## STATED TASK:
Every line of the records must be repeated exactly; pictures stay out.

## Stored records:
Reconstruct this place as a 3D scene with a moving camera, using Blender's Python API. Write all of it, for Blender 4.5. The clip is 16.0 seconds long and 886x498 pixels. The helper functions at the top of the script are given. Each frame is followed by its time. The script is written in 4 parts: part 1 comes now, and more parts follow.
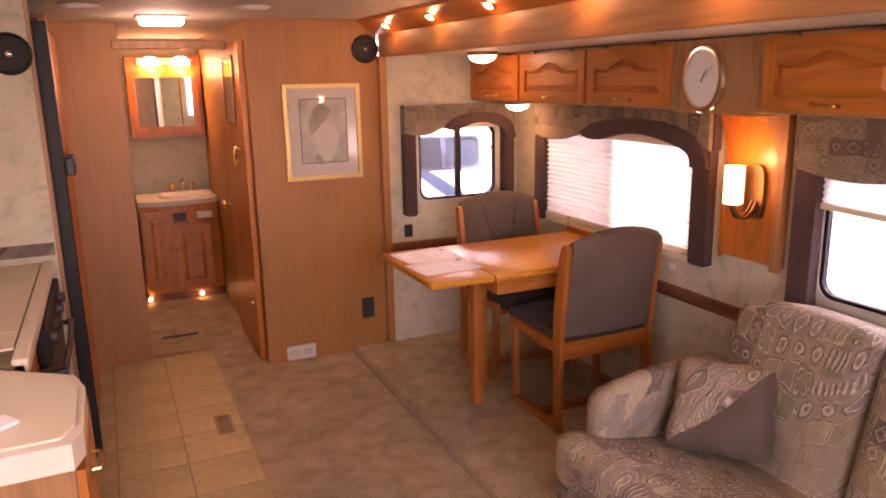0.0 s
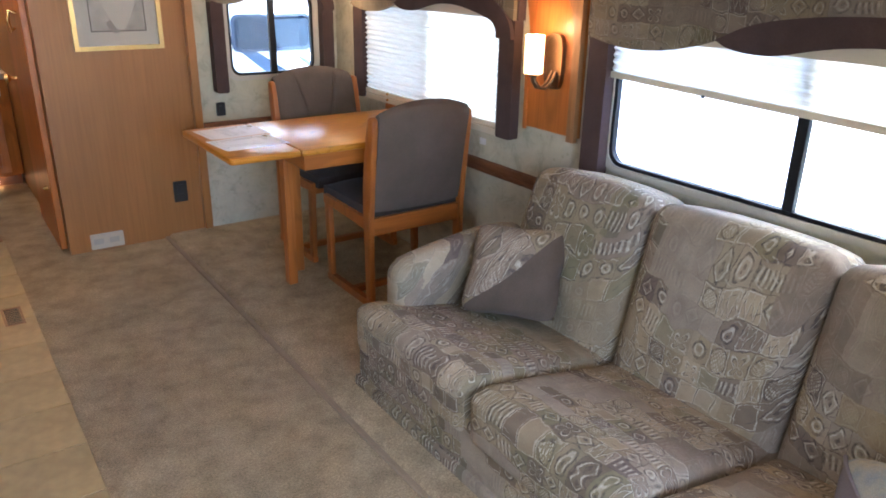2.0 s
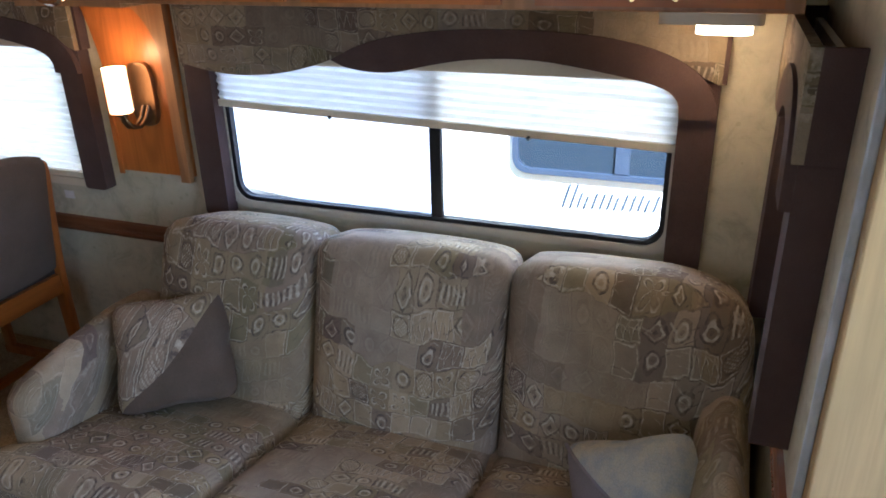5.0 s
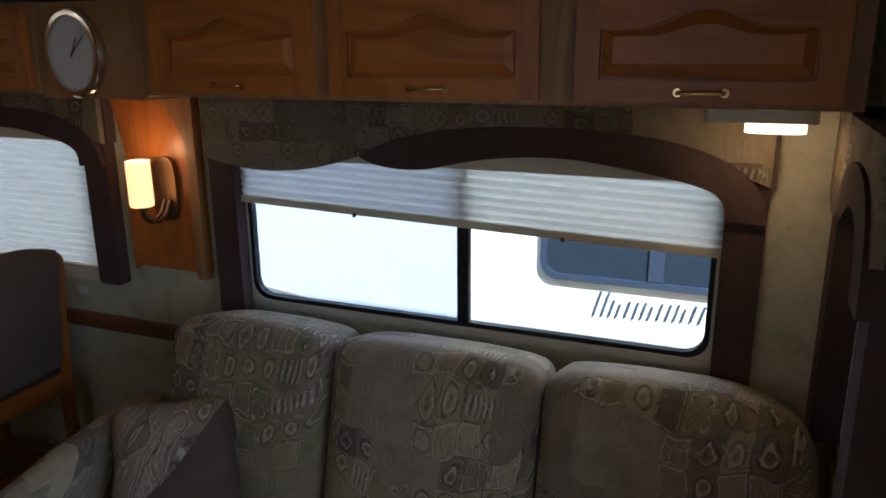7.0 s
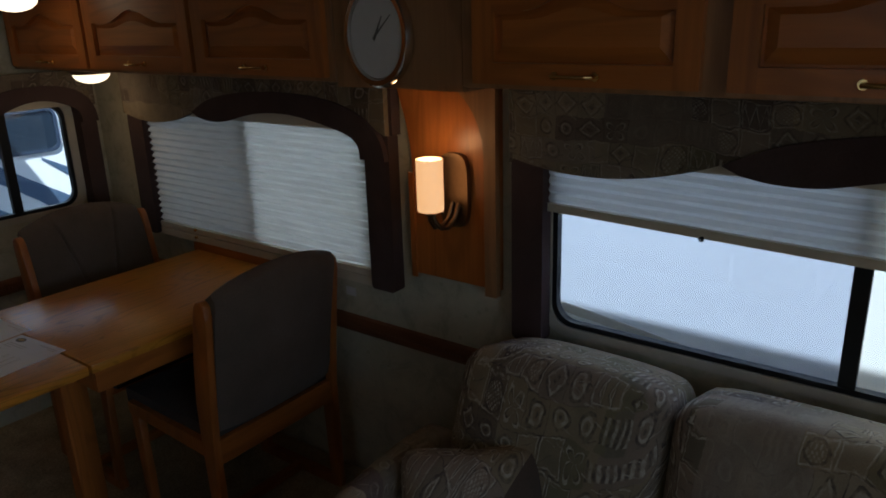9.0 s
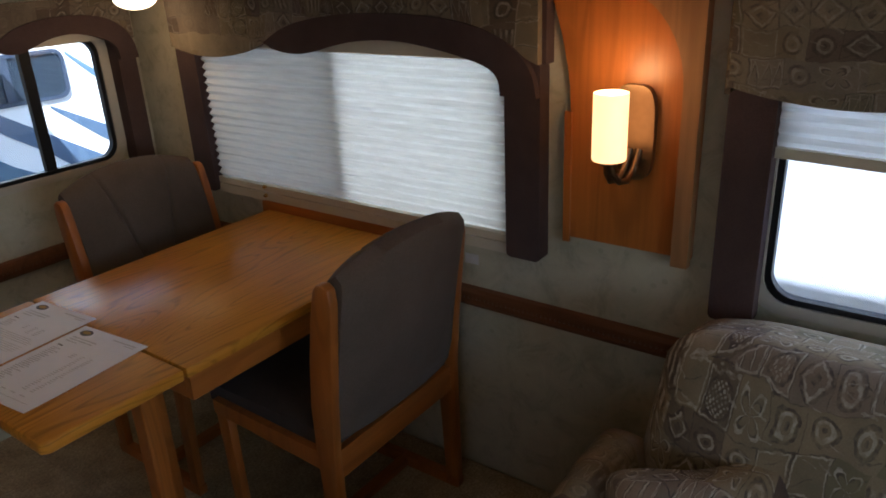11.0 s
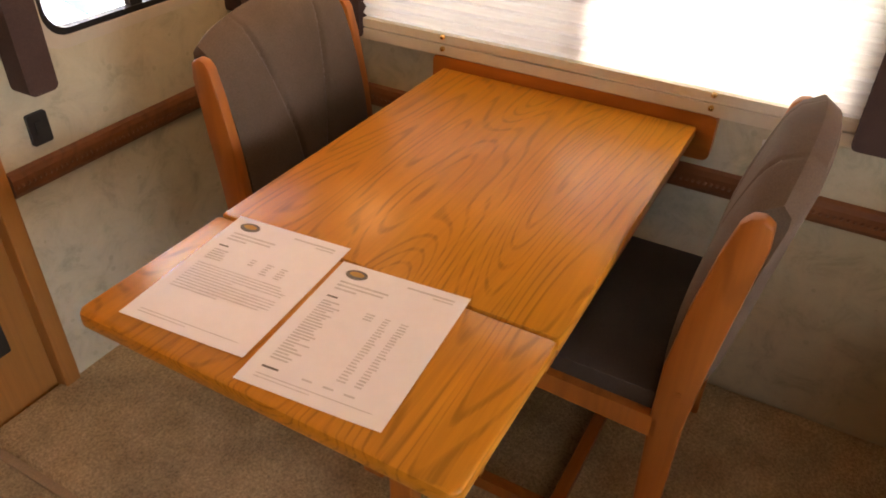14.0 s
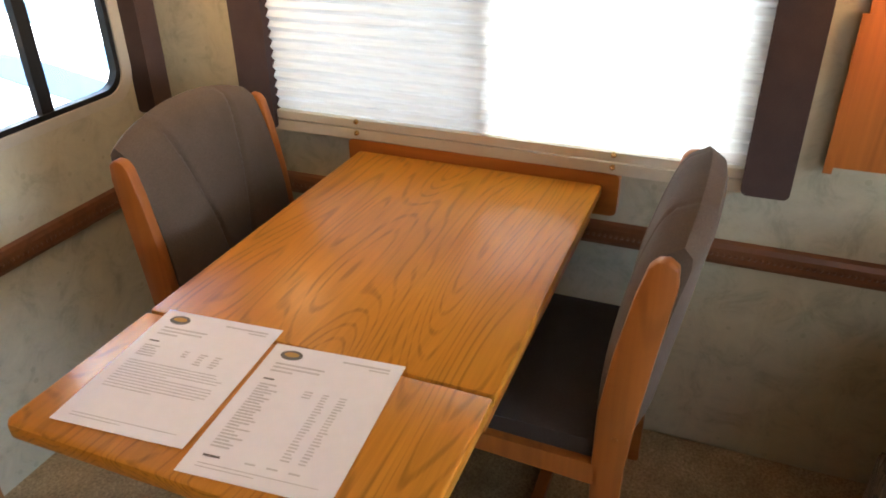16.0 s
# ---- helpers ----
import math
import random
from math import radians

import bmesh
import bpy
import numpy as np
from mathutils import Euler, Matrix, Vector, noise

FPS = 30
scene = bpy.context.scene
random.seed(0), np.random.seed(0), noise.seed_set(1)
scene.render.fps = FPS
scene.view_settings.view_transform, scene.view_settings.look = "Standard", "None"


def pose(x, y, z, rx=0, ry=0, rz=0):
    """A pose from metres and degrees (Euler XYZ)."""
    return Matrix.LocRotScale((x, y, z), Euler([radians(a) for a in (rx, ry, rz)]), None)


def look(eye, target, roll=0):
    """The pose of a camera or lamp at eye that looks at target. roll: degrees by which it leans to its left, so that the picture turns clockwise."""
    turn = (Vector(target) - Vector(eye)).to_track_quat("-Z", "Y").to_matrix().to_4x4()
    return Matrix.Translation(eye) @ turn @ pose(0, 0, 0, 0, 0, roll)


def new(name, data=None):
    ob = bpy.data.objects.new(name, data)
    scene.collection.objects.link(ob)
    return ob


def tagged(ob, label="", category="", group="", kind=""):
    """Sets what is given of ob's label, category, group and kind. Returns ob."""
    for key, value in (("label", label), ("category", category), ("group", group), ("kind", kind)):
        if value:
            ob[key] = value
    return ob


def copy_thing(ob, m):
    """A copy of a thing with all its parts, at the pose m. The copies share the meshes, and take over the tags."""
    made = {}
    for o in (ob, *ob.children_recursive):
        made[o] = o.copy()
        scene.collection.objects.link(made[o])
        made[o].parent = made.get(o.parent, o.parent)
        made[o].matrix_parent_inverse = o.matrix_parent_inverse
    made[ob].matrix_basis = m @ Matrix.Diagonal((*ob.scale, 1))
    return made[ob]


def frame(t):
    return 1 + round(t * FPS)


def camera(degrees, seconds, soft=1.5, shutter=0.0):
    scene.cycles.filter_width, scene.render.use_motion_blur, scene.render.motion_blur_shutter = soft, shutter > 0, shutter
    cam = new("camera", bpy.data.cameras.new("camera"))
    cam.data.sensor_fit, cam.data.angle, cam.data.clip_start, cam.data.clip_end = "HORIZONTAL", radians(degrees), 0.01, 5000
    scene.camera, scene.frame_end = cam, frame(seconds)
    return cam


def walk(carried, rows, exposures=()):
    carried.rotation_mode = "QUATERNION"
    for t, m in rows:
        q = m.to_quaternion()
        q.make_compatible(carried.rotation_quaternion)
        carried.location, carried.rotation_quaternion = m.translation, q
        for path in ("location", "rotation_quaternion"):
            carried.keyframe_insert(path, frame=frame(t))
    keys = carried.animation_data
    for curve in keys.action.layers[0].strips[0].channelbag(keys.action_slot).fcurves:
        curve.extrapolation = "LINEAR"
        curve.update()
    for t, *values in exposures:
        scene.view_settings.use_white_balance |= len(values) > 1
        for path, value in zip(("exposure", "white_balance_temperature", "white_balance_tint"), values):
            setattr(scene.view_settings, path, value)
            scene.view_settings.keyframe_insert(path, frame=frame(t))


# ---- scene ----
cam = camera(61.8, 16.0, 1.8)

PATH = [
    (0, (-2.343, -4.068, 1.614), (-1.546, -2.291, 1.160), -1.1),
    (0.5, (-2.316, -4.123, 1.617), (-1.383, -2.405, 1.195), 0.1),
    (1, (-2.279, -4.141, 1.556), (-1.258, -2.490, 1.074), 1.1),
    (1.5, (-2.208, -4.190, 1.502), (-1.198, -2.615, 0.794), 1.4),
    (2, (-2.130, -4.145, 1.505), (-1.049, -2.624, 0.785), 1.1),
    (2.5, (-1.991, -4.095, 1.526), (-0.833, -2.650, 0.771), 0.6),
    (3, (-1.867, -4.056, 1.520), (-0.623, -2.702, 0.733), -0.4),
    (3.5, (-1.899, -3.952, 1.500), (-0.494, -2.795, 0.671), 0.3),
    (4, (-1.983, -3.822, 1.510), (-0.427, -2.951, 0.605), 0.1),
    (4.5, (-1.986, -3.813, 1.563), (-0.359, -3.071, 0.667), -1.5),
    (5, (-2.030, -3.769, 1.659), (-0.320, -3.117, 0.852), -1.4),
    (7.3, (-1.882, -3.675, 1.600), (-0.105, -2.903, 1.104), 0.2),
    (7.5, (-1.791, -3.629, 1.611), (-0.079, -2.749, 1.069), -0.5),
    (8, (-1.671, -3.491, 1.629), (-0.121, -2.367, 1.051), -1.7),
    (8.5, (-1.728, -3.309, 1.646), (-0.210, -2.150, 1.052), -1.7),
    (10.8, (-1.592, -2.643, 1.557), (-0.085, -1.565, 0.83), -2.6),
    (11, (-1.604, -2.554, 1.552), (-0.120, -1.445, 0.799), -2.8),
    (11.5, (-1.691, -2.319, 1.540), (-0.162, -1.319, 0.726), -1.6),
    (12, (-1.613, -2.128, 1.507), (-0.121, -1.131, 0.625), -2.0),
    (12.5, (-1.514, -1.974, 1.519), (-0.109, -0.950, 0.531), -3.2),
    (13, (-1.516, -1.783, 1.487), (-0.128, -0.795, 0.439), -2.4),
    (13.5, (-1.597, -1.589, 1.467), (-0.160, -0.733, 0.370), -0.0),
    (14, (-1.627, -1.526, 1.477), (-0.196, -0.748, 0.318), 1.4),
    (14.5, (-1.633, -1.517, 1.472), (-0.142, -0.718, 0.405), 1.5),
    (15, (-1.646, -1.498, 1.465), (-0.102, -0.698, 0.479), 1.3),
    (15.5, (-1.660, -1.497, 1.468), (-0.108, -0.695, 0.493), -0.3),
    (16, (-1.667, -1.551, 1.488), (-0.051, -0.892, 0.510), -0.8),
]
EXPOSURE = [(0, 3.86, 7700, 58), (0.7, 3.84, 7300, 46), (1.2, 3.92, 5600, 12), (2.5, 3.93, 5100, 10), (3.2, 3.71, 5050, 10), (4.0, 3.21, 5000, 10), (5.2, 3.11, 5000, 10), (6.6, 2.06, 5100, 8), (7.3, 1.41, 5200, 6), (8.0, 0.76, 5200, 4), (8.7, 0.66, 5200, 4), (10.8, 1.91, 5400, 8), (12, 2.86, 5850, 14), (13, 3.46, 6950, 22), (14, 3.91, 7300, 22), (14.7, 3.88, 6500, 14), (16, 3.97, 5750, 8)]
walk(cam, [(t, look(eye, target, roll)) for t, eye, target, roll in PATH], EXPOSURE)

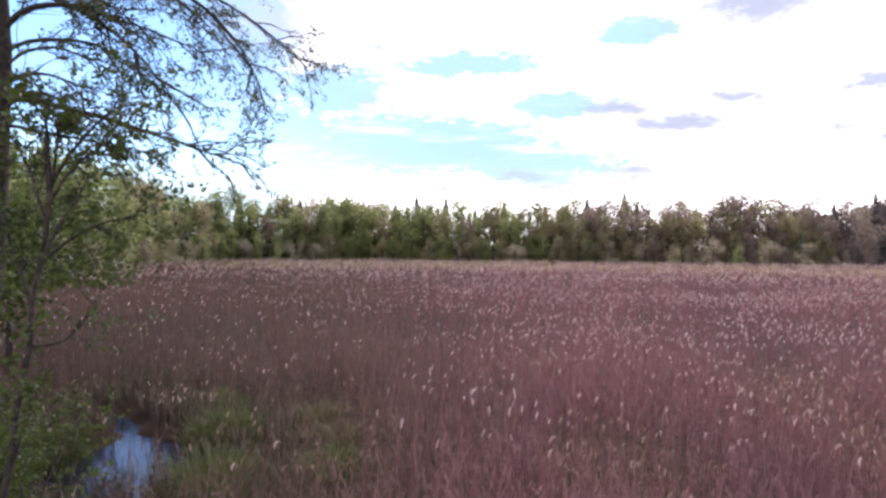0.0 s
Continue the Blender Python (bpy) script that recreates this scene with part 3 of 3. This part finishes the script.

## TASK ANSWER:
Reconstruct this place as a 3D scene with a moving camera, using Blender's Python API. Write all of it, for Blender 4.5. The clip is 16.0 seconds long and 886x498 pixels. The helper functions at the top of the script are given. Each frame is followed by its time. The script is written in 4 parts: part 1 comes now, and more parts follow.
0.0 s
2.0 s
5.0 s
7.0 s
9.0 s
11.0 s
14.0 s
16.0 s
# ---- helpers ----
import math
import random
from math import radians

import bmesh
import bpy
import numpy as np
from mathutils import Euler, Matrix, Vector, noise

FPS = 30
scene = bpy.context.scene
random.seed(0), np.random.seed(0), noise.seed_set(1)
scene.render.fps = FPS
scene.view_settings.view_transform, scene.view_settings.look = "Standard", "None"


def pose(x, y, z, rx=0, ry=0, rz=0):
    """A pose from metres and degrees (Euler XYZ)."""
    return Matrix.LocRotScale((x, y, z), Euler([radians(a) for a in (rx, ry, rz)]), None)


def look(eye, target, roll=0):
    """The pose of a camera or lamp at eye that looks at target. roll: degrees by which it leans to its left, so that the picture turns clockwise."""
    turn = (Vector(target) - Vector(eye)).to_track_quat("-Z", "Y").to_matrix().to_4x4()
    return Matrix.Translation(eye) @ turn @ pose(0, 0, 0, 0, 0, roll)


def new(name, data=None):
    ob = bpy.data.objects.new(name, data)
    scene.collection.objects.link(ob)
    return ob


def tagged(ob, label="", category="", group="", kind=""):
    """Sets what is given of ob's label, category, group and kind. Returns ob."""
    for key, value in (("label", label), ("category", category), ("group", group), ("kind", kind)):
        if value:
            ob[key] = value
    return ob


def copy_thing(ob, m):
    """A copy of a thing with all its parts, at the pose m. The copies share the meshes, and take over the tags."""
    made = {}
    for o in (ob, *ob.children_recursive):
        made[o] = o.copy()
        scene.collection.objects.link(made[o])
        made[o].parent = made.get(o.parent, o.parent)
        made[o].matrix_parent_inverse = o.matrix_parent_inverse
    made[ob].matrix_basis = m @ Matrix.Diagonal((*ob.scale, 1))
    return made[ob]


def frame(t):
    return 1 + round(t * FPS)


def camera(degrees, seconds, soft=1.5, shutter=0.0):
    scene.cycles.filter_width, scene.render.use_motion_blur, scene.render.motion_blur_shutter = soft, shutter > 0, shutter
    cam = new("camera", bpy.data.cameras.new("camera"))
    cam.data.sensor_fit, cam.data.angle, cam.data.clip_start, cam.data.clip_end = "HORIZONTAL", radians(degrees), 0.01, 5000
    scene.camera, scene.frame_end = cam, frame(seconds)
    return cam


def walk(carried, rows, exposures=()):
    carried.rotation_mode = "QUATERNION"
    for t, m in rows:
        q = m.to_quaternion()
        q.make_compatible(carried.rotation_quaternion)
        carried.location, carried.rotation_quaternion = m.translation, q
        for path in ("location", "rotation_quaternion"):
            carried.keyframe_insert(path, frame=frame(t))
    keys = carried.animation_data
    for curve in keys.action.layers[0].strips[0].channelbag(keys.action_slot).fcurves:
        curve.extrapolation = "LINEAR"
        curve.update()
    for t, *values in exposures:
        scene.view_settings.use_white_balance |= len(values) > 1
        for path, value in zip(("exposure", "white_balance_temperature", "white_balance_tint"), values):
            setattr(scene.view_settings, path, value)
            scene.view_settings.keyframe_insert(path, frame=frame(t))


# ---- scene ----
cam = camera(61.8, 16.0, 1.8)

PATH = [
    (0, (-2.343, -4.068, 1.614), (-1.546, -2.291, 1.160), -1.1),
    (0.5, (-2.316, -4.123, 1.617), (-1.383, -2.405, 1.195), 0.1),
    (1, (-2.279, -4.141, 1.556), (-1.258, -2.490, 1.074), 1.1),
    (1.5, (-2.208, -4.190, 1.502), (-1.198, -2.615, 0.794), 1.4),
    (2, (-2.130, -4.145, 1.505), (-1.049, -2.624, 0.785), 1.1),
    (2.5, (-1.991, -4.095, 1.526), (-0.833, -2.650, 0.771), 0.6),
    (3, (-1.867, -4.056, 1.520), (-0.623, -2.702, 0.733), -0.4),
    (3.5, (-1.899, -3.952, 1.500), (-0.494, -2.795, 0.671), 0.3),
    (4, (-1.983, -3.822, 1.510), (-0.427, -2.951, 0.605), 0.1),
    (4.5, (-1.986, -3.813, 1.563), (-0.359, -3.071, 0.667), -1.5),
    (5, (-2.030, -3.769, 1.659), (-0.320, -3.117, 0.852), -1.4),
    (7.3, (-1.882, -3.675, 1.600), (-0.105, -2.903, 1.104), 0.2),
    (7.5, (-1.791, -3.629, 1.611), (-0.079, -2.749, 1.069), -0.5),
    (8, (-1.671, -3.491, 1.629), (-0.121, -2.367, 1.051), -1.7),
    (8.5, (-1.728, -3.309, 1.646), (-0.210, -2.150, 1.052), -1.7),
    (10.8, (-1.592, -2.643, 1.557), (-0.085, -1.565, 0.83), -2.6),
    (11, (-1.604, -2.554, 1.552), (-0.120, -1.445, 0.799), -2.8),
    (11.5, (-1.691, -2.319, 1.540), (-0.162, -1.319, 0.726), -1.6),
    (12, (-1.613, -2.128, 1.507), (-0.121, -1.131, 0.625), -2.0),
    (12.5, (-1.514, -1.974, 1.519), (-0.109, -0.950, 0.531), -3.2),
    (13, (-1.516, -1.783, 1.487), (-0.128, -0.795, 0.439), -2.4),
    (13.5, (-1.597, -1.589, 1.467), (-0.160, -0.733, 0.370), -0.0),
    (14, (-1.627, -1.526, 1.477), (-0.196, -0.748, 0.318), 1.4),
    (14.5, (-1.633, -1.517, 1.472), (-0.142, -0.718, 0.405), 1.5),
    (15, (-1.646, -1.498, 1.465), (-0.102, -0.698, 0.479), 1.3),
    (15.5, (-1.660, -1.497, 1.468), (-0.108, -0.695, 0.493), -0.3),
    (16, (-1.667, -1.551, 1.488), (-0.051, -0.892, 0.510), -0.8),
]
EXPOSURE = [(0, 3.86, 7700, 58), (0.7, 3.84, 7300, 46), (1.2, 3.92, 5600, 12), (2.5, 3.93, 5100, 10), (3.2, 3.71, 5050, 10), (4.0, 3.21, 5000, 10), (5.2, 3.11, 5000, 10), (6.6, 2.06, 5100, 8), (7.3, 1.41, 5200, 6), (8.0, 0.76, 5200, 4), (8.7, 0.66, 5200, 4), (10.8, 1.91, 5400, 8), (12, 2.86, 5850, 14), (13, 3.46, 6950, 22), (14, 3.91, 7300, 22), (14.7, 3.88, 6500, 14), (16, 3.97, 5750, 8)]
walk(cam, [(t, look(eye, target, roll)) for t, eye, target, roll in PATH], EXPOSURE)

0.0 s
Continue the Blender Python (bpy) script that recreates this scene with part 3 of 3. This part finishes the script.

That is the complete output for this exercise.